Huckabee was as phony and predictable as a See 'n' Say. At one point, Charlie Gibson asked Romney to respond to a question posited by President Bush at a recent press conference concerning each candidate's bedrock principles. Huckabee's answer was a string of cliches ending in a tired maxim, devoid of thought, rich in preparation, signifying lack of principles. Huckabee should have passed.
Said Michelle Malkin,
Huckabee was nervous. In past debates, he performed the best–injecting humor, memorable one-liners, etc. Tonight, he was rehearsed and careful and brittle.

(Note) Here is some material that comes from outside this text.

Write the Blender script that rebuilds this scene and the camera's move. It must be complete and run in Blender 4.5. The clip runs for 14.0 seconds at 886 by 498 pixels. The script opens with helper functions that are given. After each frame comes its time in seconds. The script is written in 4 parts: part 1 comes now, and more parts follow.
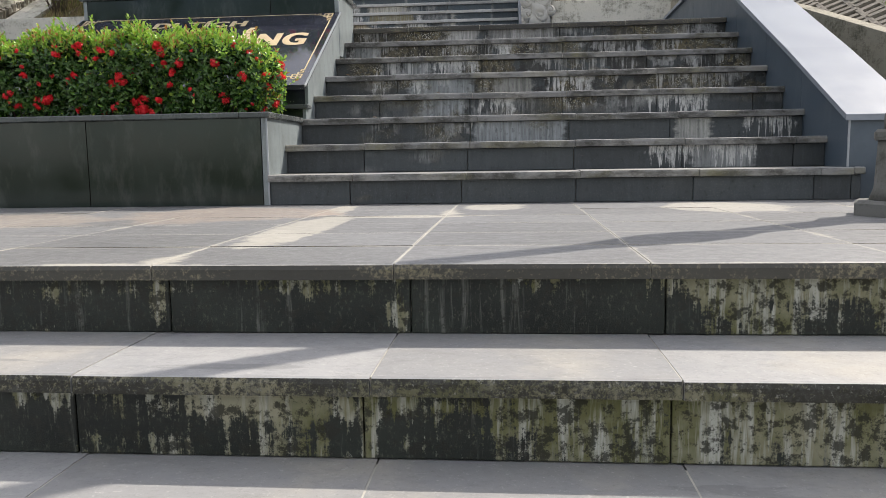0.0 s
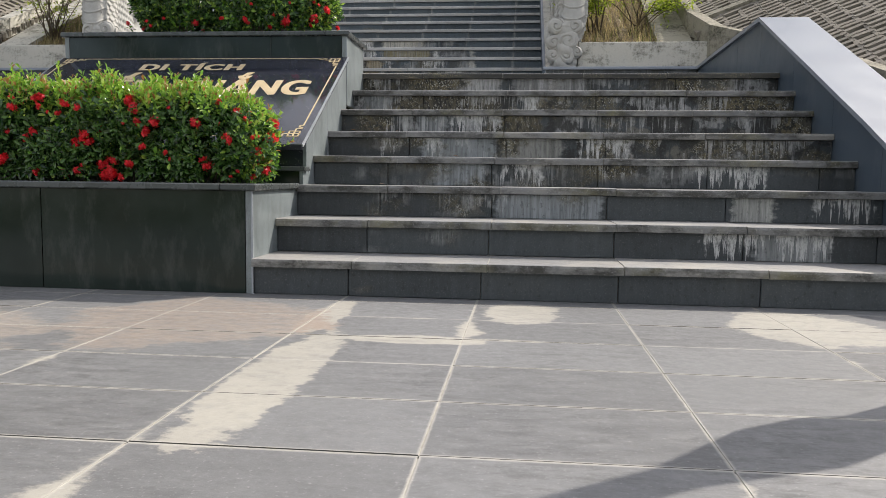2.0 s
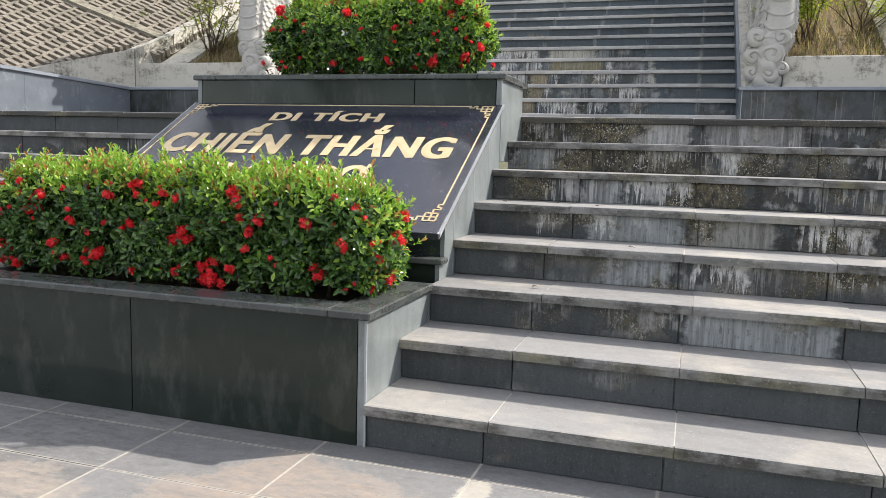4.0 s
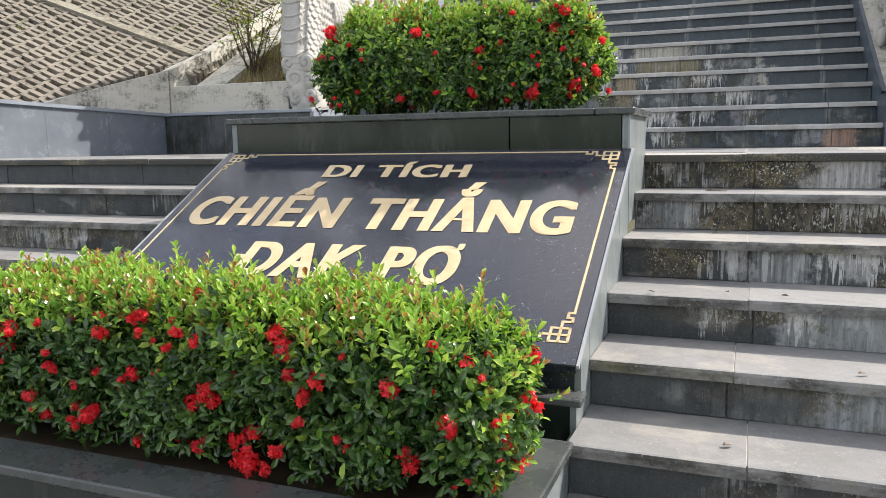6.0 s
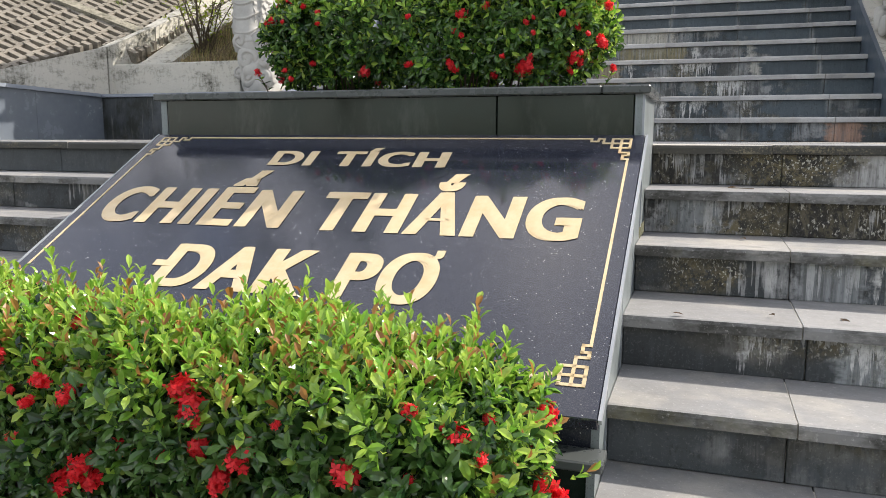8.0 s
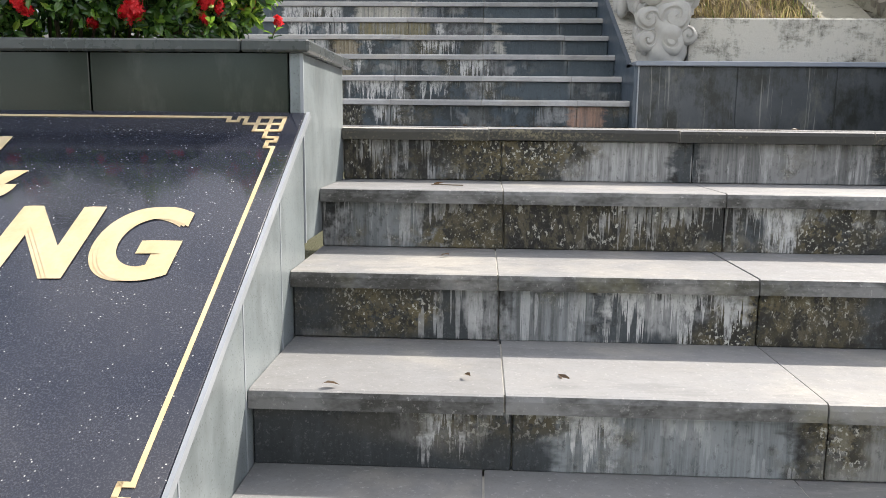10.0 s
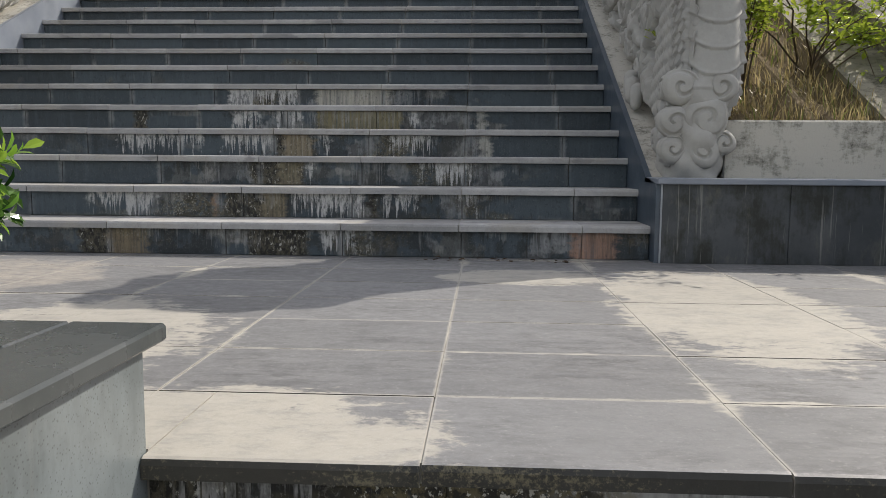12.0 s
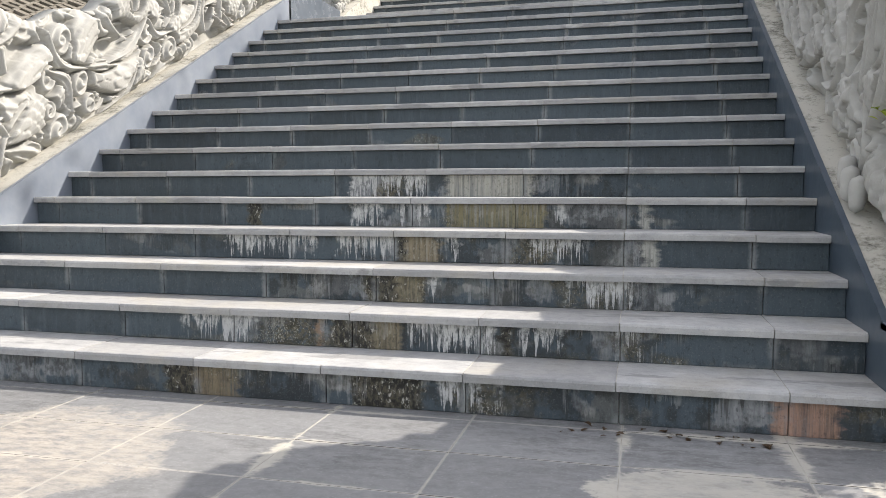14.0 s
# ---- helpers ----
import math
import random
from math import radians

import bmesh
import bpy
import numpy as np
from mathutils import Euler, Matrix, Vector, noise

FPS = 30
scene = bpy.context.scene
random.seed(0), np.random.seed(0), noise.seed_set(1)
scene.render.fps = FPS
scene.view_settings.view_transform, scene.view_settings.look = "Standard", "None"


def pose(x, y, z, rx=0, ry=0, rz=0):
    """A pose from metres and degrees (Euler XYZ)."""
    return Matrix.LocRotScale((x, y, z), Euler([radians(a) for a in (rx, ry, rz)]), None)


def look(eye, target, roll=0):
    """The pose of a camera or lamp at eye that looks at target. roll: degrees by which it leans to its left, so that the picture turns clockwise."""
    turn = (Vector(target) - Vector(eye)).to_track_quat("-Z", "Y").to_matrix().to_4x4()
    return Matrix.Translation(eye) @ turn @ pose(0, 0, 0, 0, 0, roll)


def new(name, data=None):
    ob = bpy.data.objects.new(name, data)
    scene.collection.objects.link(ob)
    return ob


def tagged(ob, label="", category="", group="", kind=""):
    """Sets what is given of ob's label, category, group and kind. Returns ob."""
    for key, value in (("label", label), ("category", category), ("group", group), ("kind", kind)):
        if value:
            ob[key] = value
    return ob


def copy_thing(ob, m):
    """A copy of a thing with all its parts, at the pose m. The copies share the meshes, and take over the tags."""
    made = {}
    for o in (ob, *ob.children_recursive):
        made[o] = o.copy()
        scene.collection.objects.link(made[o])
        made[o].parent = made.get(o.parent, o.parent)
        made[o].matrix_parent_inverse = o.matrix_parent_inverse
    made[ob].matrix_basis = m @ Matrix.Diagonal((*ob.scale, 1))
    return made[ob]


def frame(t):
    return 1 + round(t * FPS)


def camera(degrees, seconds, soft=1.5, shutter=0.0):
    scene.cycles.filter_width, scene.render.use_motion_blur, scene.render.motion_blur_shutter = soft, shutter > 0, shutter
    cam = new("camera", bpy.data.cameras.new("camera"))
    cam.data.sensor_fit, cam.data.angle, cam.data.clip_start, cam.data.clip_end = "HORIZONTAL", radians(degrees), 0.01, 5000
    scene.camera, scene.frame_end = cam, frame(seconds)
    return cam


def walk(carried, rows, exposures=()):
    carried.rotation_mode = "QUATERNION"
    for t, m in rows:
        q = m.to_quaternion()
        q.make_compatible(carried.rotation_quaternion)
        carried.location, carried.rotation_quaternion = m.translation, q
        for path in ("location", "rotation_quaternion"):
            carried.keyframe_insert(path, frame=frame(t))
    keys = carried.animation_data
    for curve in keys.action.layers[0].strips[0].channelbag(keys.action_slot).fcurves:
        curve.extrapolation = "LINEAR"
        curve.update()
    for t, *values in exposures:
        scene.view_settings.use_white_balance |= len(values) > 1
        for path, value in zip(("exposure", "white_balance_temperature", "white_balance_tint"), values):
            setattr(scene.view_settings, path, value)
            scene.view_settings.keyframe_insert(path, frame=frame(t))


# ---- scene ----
cam = camera(59.62, 14.0, 0.65)
# seconds, eye, yaw to the left, pitch up, roll
ROWS = [
    (0, 1.264, -3.952, 0.238, 5.08, -6.77, -0.90),
    (0.5, 1.307, -3.829, 0.323, 5.89, -7.28, -0.94),
    (1, 1.273, -3.661, 0.372, 4.28, -6.18, -0.11),
    (1.5, 1.206, -3.482, 0.498, 2.81, -5.16, 0.90),
    (2, 1.181, -3.275, 0.517, 5.81, -5.16, 0.73),
    (2.5, 1.180, -3.105, 0.622, 10.53, -4.37, 0.14),
    (5, 0.838, -1.872, 1.229, 20.58, -9.03, 1.47),
    (5.5, 0.683, -1.649, 1.294, 22.23, -9.21, 0.22),
    (6, 0.460, -1.438, 1.344, 21.50, -7.74, -0.85),
    (6.5, 0.323, -1.195, 1.335, 21.33, -7.15, -0.57),
    (7, 0.193, -1.043, 1.330, 20.18, -7.06, -0.05),
    (9.5, 0.335, -0.391, 1.272, 10.45, -10.18, 0.67),
    (10, 0.428, -0.007, 1.290, 2.73, -9.14, 0.59),
    (10.5, 0.520, 0.403, 1.404, 1.37, -8.11, 0.53),
    (11, 0.512, 0.753, 1.512, 0.55, -6.94, 0.32),
    (11.5, 0.539, 1.001, 1.638, 1.16, -6.60, 0.55),
    (12, 0.542, 1.205, 1.748, 2.92, -6.27, 0.41),
    (12.5, 0.548, 1.436, 1.890, -1.19, -5.00, 0.15),
    (13, 0.574, 1.674, 1.941, 0.06, -4.54, -0.17),
    (13.5, 0.526, 1.861, 2.058, 8.02, -4.51, -0.48),
    (14, 0.498, 2.095, 2.182, 14.24, -4.49, -0.10),
]
EXPOSURES = [(0, 0.56), (0.5, 0.42), (1.5, 0.40), (2.5, 0.42), (5.0, 1.02), (5.5, 0.97), (6.5, 0.74), (7, 0.73), (9.5, 0.92), (10, 0.97), (11, 0.57), (11.5, 0.37), (12, 0.04), (12.5, 0.38), (13, 0.46), (13.5, 0.82), (14, 0.82)]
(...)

Romney was simply wrong throughout the debate. He flat out lied about his own campaign attacks on McCain's immigration bill. According to the AP:
"I don't describe your plan as amnesty in my ad, I don't call it amnesty," Romney shot back - even though two of his TV commercials use the term, including on that says McCain "wrote the amnesty bill that America rejected."
On Sunday, Romney acknowledged: "I was incorrect."
With Romney already sliding in the polls in New Hampshire and nationally, that one lie could be his undoing. If so, one of the candidates better step up and stop Huckabee.
Ron Paul's anti-American, pro-Islamofascist diatribes were profane and sickening. Were Ron Paul elected President of the United States, he'd paint targets on our tallest buildings and provide blueprints of nuclear reactors online. He wants to coddle and appease terrorists around the world. Giuliani slapped him down bitterly but not violently enough when Paul said that Islamic terrorism is targeted exclusively at the United States. Captain Ed had a thought that I had, as well:
I had to wonder a little bit about Paul's supposed devotion to the Constitution. He said that we can't afford to spend a trillion dollars on health care because we're in a trillion-dollar war. Wouldn't an originalist also mention that the federal government doesn't have a Constitutional mandate to spend the trillion dollars on health care -- and at least acknowledge that it does have that mandate for national security, even if Paul thinks the policy is misguided?
Mitt Romney is done. The Sunday talk shows will eat him alive over his lie about McCain. Huckabee is shallow and empty, but Americans tend to like that in a presidential candidate (think Clinton--either one). Thompson missed a great opportunity to rise to the top, and he might not have another one. Giuliani and McCain prevailed. Ron Paul should be kicked out of the GOP, if not the country.